2303: Serie A’s Young Hopes: Five To
by : Paul Grech
Following a summer of turmoil, the Serie A finally got underway. Everyone knows that the likes of Patrick Vieira, Kaka and Adriano will be the main attractions yet which young players will emerge over the next months to make a name for themselves? Paul Grech takes a look at five promising youngsters who could make their mark.
Alberto Aquilani (Roma)When Alberto Aquilani was sent on a season long loan to Triestina two years ago, the then 19 year-old was expected to gain some experience in the Serie B, perhaps playing in a handful of games. No one expected such a young player to become a regular.
Yet, by the end of the season he had figured in 41 of Triestina’s matches, having imposed himself in the side quickly becoming the heartbeat of the team.
His vision and penchant for playing off the main striker inevitably led to comparisons with fan idol Francesco Totti. And, whilst it is too early for such judgments, Aquilani certainly has the talent to match the Roma captain.
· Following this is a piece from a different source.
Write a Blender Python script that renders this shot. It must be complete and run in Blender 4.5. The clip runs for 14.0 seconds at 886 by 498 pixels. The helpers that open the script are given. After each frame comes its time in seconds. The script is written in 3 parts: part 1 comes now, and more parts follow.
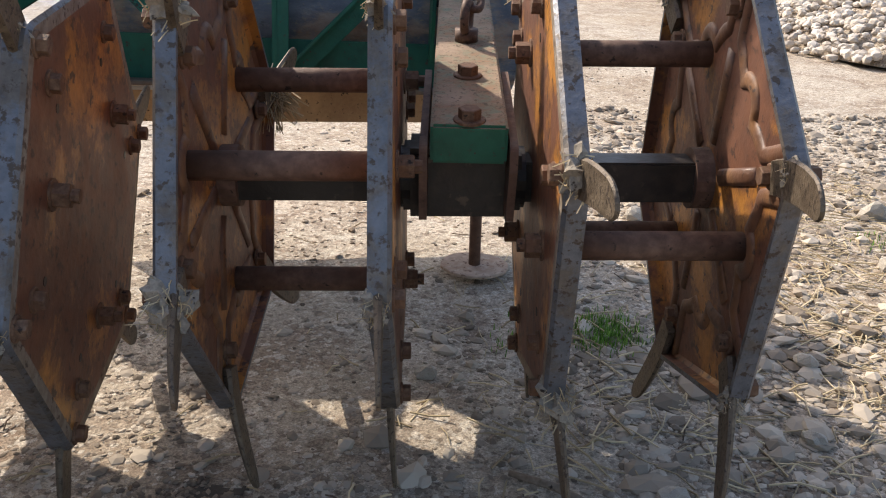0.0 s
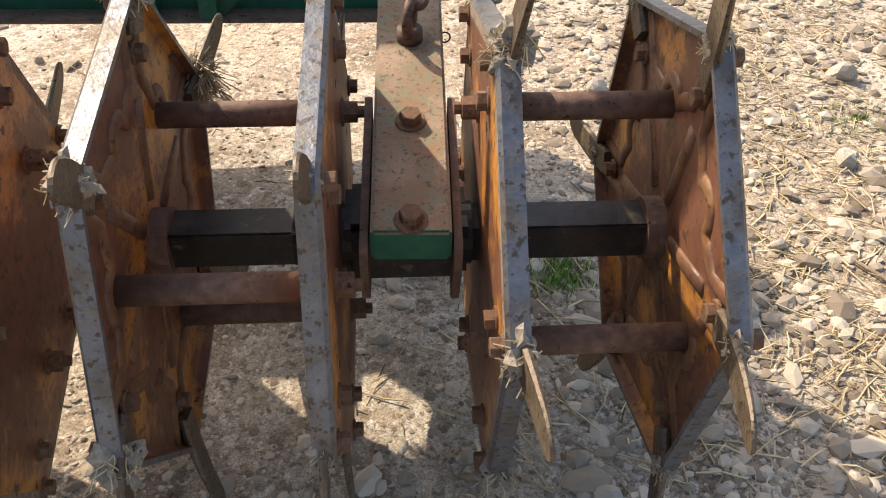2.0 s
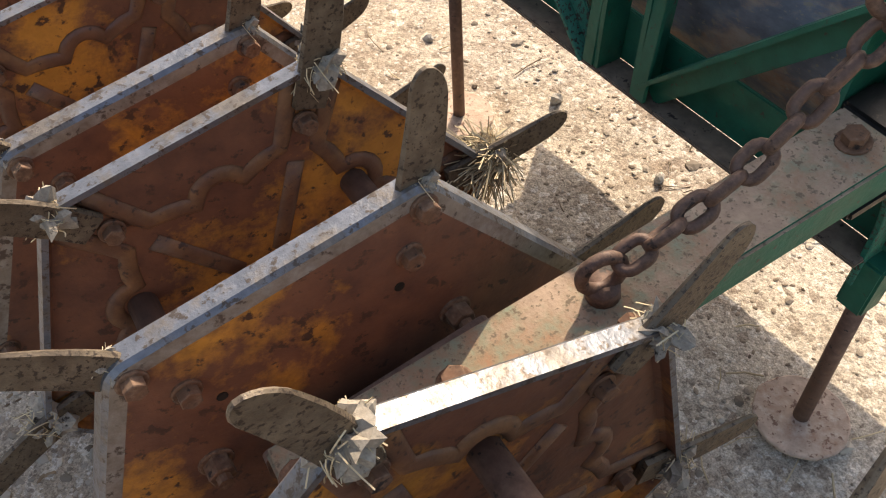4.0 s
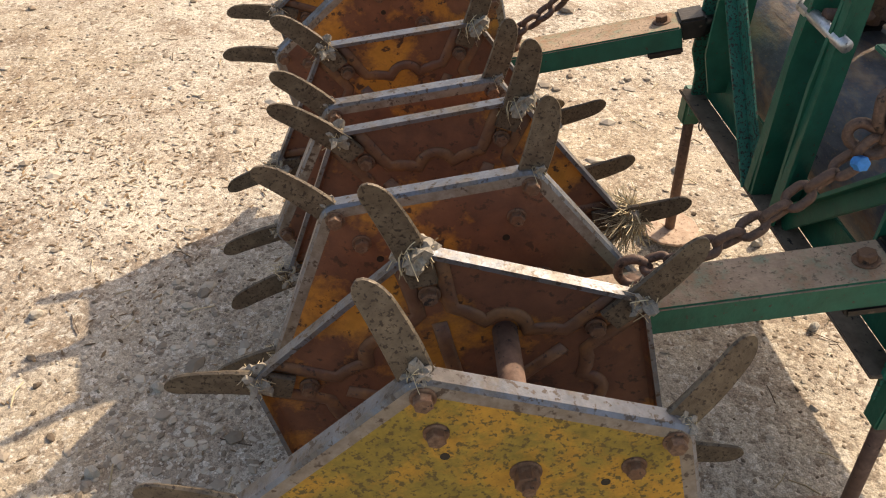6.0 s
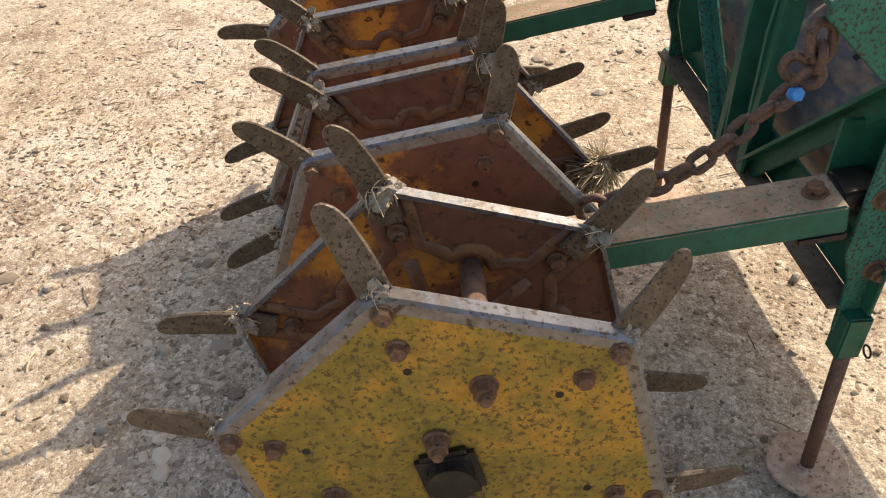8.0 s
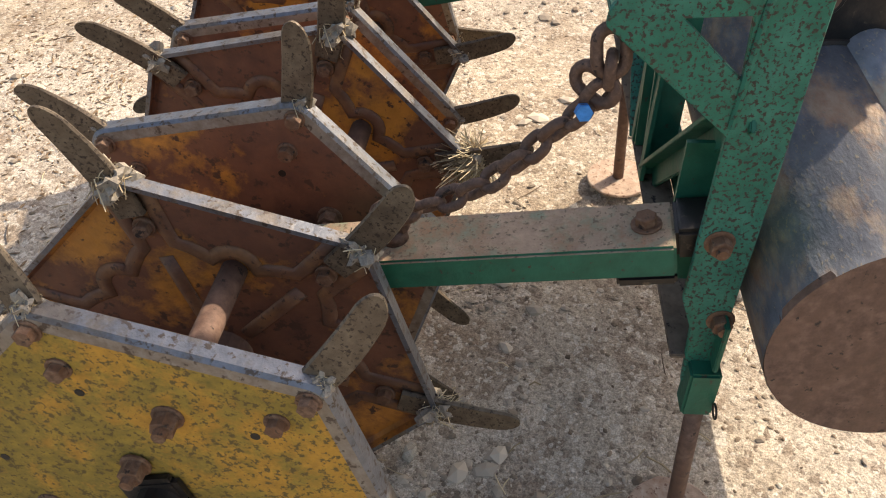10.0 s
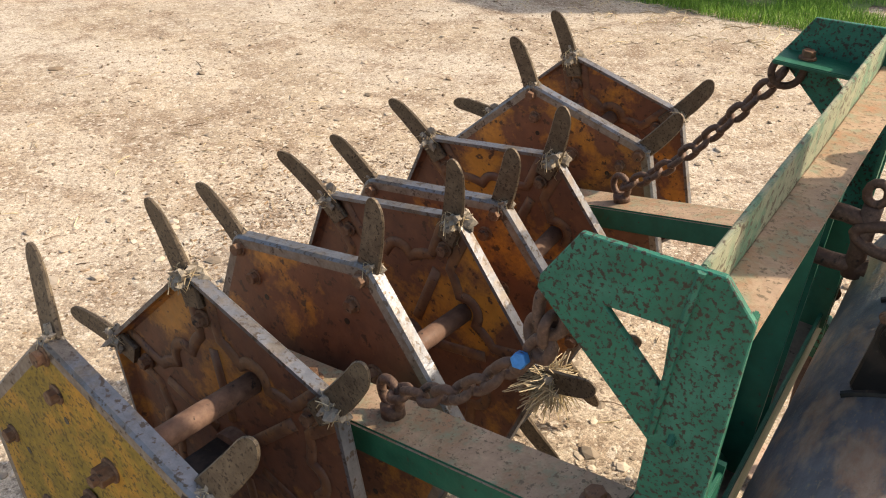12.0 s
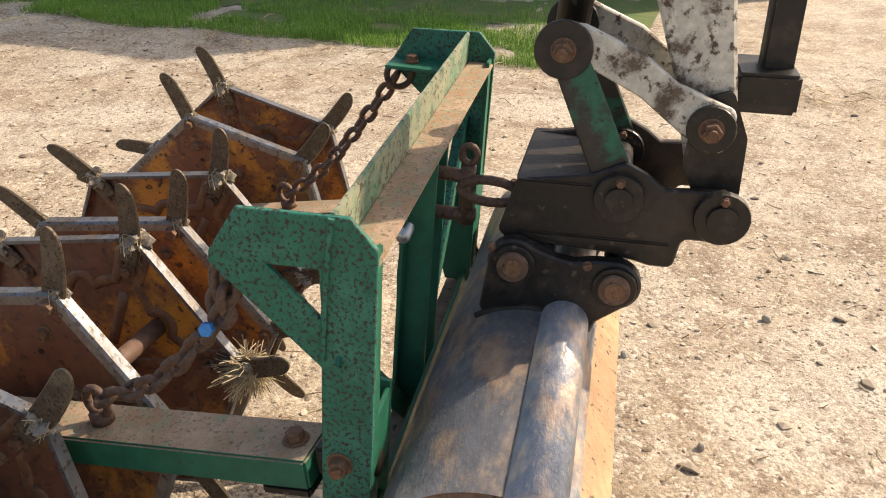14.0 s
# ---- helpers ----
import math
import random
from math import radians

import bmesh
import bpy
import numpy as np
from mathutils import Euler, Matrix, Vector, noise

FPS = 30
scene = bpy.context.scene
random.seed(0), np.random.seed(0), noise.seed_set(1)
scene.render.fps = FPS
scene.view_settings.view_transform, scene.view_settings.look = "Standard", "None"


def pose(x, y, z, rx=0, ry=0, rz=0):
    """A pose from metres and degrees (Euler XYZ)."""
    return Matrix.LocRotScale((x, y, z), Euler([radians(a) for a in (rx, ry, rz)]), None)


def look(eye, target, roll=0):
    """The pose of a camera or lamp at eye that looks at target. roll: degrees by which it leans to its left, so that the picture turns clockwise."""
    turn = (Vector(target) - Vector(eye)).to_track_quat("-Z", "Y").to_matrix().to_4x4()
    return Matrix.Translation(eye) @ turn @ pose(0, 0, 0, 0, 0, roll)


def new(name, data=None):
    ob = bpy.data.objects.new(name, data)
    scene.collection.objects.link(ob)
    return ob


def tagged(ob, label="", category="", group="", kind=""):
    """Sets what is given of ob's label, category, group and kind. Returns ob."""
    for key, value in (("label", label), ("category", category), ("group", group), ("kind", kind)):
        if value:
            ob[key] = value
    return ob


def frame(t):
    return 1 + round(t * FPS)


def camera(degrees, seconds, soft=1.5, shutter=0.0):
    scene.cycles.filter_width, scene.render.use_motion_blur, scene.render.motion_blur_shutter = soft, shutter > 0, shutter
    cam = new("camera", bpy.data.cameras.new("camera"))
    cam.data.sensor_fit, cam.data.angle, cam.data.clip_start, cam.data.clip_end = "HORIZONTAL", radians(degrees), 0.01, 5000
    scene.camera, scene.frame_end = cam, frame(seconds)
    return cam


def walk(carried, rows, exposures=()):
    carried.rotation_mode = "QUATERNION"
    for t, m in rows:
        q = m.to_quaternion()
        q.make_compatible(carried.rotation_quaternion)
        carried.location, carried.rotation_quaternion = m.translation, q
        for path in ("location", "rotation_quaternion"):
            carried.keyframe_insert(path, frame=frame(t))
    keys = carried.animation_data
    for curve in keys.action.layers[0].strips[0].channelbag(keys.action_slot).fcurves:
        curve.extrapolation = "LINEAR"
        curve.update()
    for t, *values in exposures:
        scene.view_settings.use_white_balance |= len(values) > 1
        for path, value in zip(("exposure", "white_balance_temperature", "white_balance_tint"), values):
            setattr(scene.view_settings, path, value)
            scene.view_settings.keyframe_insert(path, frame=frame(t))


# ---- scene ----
cam = camera(54.4, 14.0, 1.1)
PATH = [
    (0, (0.047, 0.197, 0.823), (-0.002, 2.059, 0.095), 1.4),
    (0.5, (-0.029, 0.188, 0.806), (-0.058, 2.023, 0.011), 2.1),
    (1, (-0.028, 0.341, 0.906), (0.005, 2.035, -0.156), 3.3),
    (1.5, (0.043, 0.472, 1.158), (0.166, 2.07, -0.039), 3.7),
    (2, (0.064, 0.489, 1.255), (0.11, 1.992, -0.063), 2.0),
    (2.5, (0.105, 0.674, 1.308), (0.017, 2.086, -0.105), -0.3),
    (3, (0.268, 0.917, 1.335), (-0.178, 2.223, -0.112), -6.1),
    (3.5, (0.51, 1.098, 1.387), (-0.535, 2.007, -0.056), -9.9),
    (4, (0.492, 1.295, 1.375), (-0.702, 1.866, -0.124), -3.7),
    (4.2, (0.487, 1.333, 1.386), (-0.722, 1.784, -0.143), -2.1),
    (6.3, (1.188, 1.422, 1.532), (-0.435, 1.376, 0.363), -1.3),
    (6.5, (1.222, 1.435, 1.535), (-0.418, 1.384, 0.392), -1.8),
    (7, (1.237, 1.464, 1.523), (-0.399, 1.39, 0.374), -3.9),
    (7.5, (1.213, 1.476, 1.507), (-0.391, 1.42, 0.313), -3.9),
    (7.7, (1.221, 1.473, 1.508), (-0.373, 1.422, 0.301), -3.6),
    (9.8, (1.044, 1.957, 1.459), (-0.397, 1.641, 0.108), -5.2),
    (10, (0.979, 1.985, 1.458), (-0.483, 1.658, 0.133), -4.4),
    (10.5, (0.742, 2.061, 1.453), (-0.761, 1.675, 0.191), -0.9),
    (10.8, (0.736, 2.107, 1.463), (-0.803, 1.512, 0.331), 1.1),
    (11, (0.647, 2.138, 1.464), (-0.795, 1.383, 0.301), 0.6),
    (11.2, (0.63, 2.204, 1.481), (-0.757, 1.287, 0.37), 0.6),
    (11.5, (0.637, 2.326, 1.506), (-0.7, 1.248, 0.481), 1.8),
    (12, (0.804, 2.441, 1.522), (-0.53, 1.323, 0.537), 1.2),
    (12.5, (0.915, 2.499, 1.525), (-0.441, 1.404, 0.545), 0.8),
    (13, (0.934, 2.523, 1.536), (-0.49, 1.475, 0.602), 0.2),
    (13.5, (0.92, 2.544, 1.532), (-0.68, 1.778, 0.609), 1.6),
    (14, (0.986, 2.607, 1.545), (-0.72, 2.062, 0.653), 1.1),
]
walk(cam, [(t, look(eye, target, roll)) for t, eye, target, roll in PATH], [(0, 0.69, 6450, 12), (1, 0.95, 6600, 12), (1.5, 0.97, 6600, 12), (2.5, 0.91, 7600, 12), (4.2, 1.06, 7100, 12), (6.3, 0.78, 7500, 12), (10, 0.93, 7150, 12), (10.6, 0.93, 6800, 12), (11.5, 0.81, 7350, 12), (14, 0.76, 7450, 12)])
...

When Bruno Conti - the man who has worked tirelessly to improve Roma’s youth set-up and who has already overseen the rapid progress of Daniele De Rossi – was appointed caretaker boss last season he gave Aquilani an extended run in the side. Conti has since gone back to the youth set-up but Aquilani should go on to establish himself as a regular for many years to come and perhaps the real reason why Roma don’t seem to be too bothered about losing Antonio Cassano.
Paolo Barreto (Udinese)Udinese have a knack for discovering talented young players. Over the years they have put the likes of Abel Balbo, Marcio Amoroso and Oliver Bierhoff on the road to stardom. Last year’s historic qualification to the Champions League was also built on a similar strategy with practically the whole team being made up of players developed by the club.
Having signed in the summer, Paolo Barreto already looks set to become another success story. The 20 year-old was with Treviso in the Serie B last season where he scored 12 goals and was a primary reason behind their rise up the league.
By the time the Italian federation decided to promote Treviso to the Serie A instead of Torino and Genoa in mid-August, Barreto had already packed his bags for Udine.
Originally, the idea was for him to be the backup striker to the Iaguinta – Di Michele partnership. An injury to the latter, however, meant a change in plans. Barreto played in the first leg of their Champions League qualifier against Sporting Lisbon and earned the penalty from which Iaquinta scored the only goal of the game. Barreto then went on to score the third goal in the 3-2 2nd leg victory, his first for Udinese but undoubtedly not his last.
Gianluca Curci (Roma)The recent injury to Gianluigi Buffon and the subsequent decision by national team boss Marcello Lippi to use Monaco’s Flavio Roma for the international friendly with Ireland alarmed many. Not only are Italians unused to the idea of anyone playing outside the Serie A being good enough for the Azzurri but Lippi’s decision also revealed the apparent dearth of quality Italian keepers.
Yet they need not worry as Roma seem to have unearthed a talent to match that of the Juventus number one. Gianluca Curci was thrown into the spotlight by his former mentor in the youth teams Bruno Conti and showed an impressive ability to cope under pressure. With the team playing badly and the defence giving him very little protection (suffice to say that they even turned to former Liverpool ‘defender’ Abel Xavier), Curci ended up getting beaten sixteen times in eleven games.
Yet a good keeper is judged by the goals that he saves and not those he concedes. In this respect, Curci showed his real class so much that Roma sent out former number one Ivan Pelizzoli on a season long loan with Reggina thereby virtually guaranteeing 20 year-old Curci his place in the side.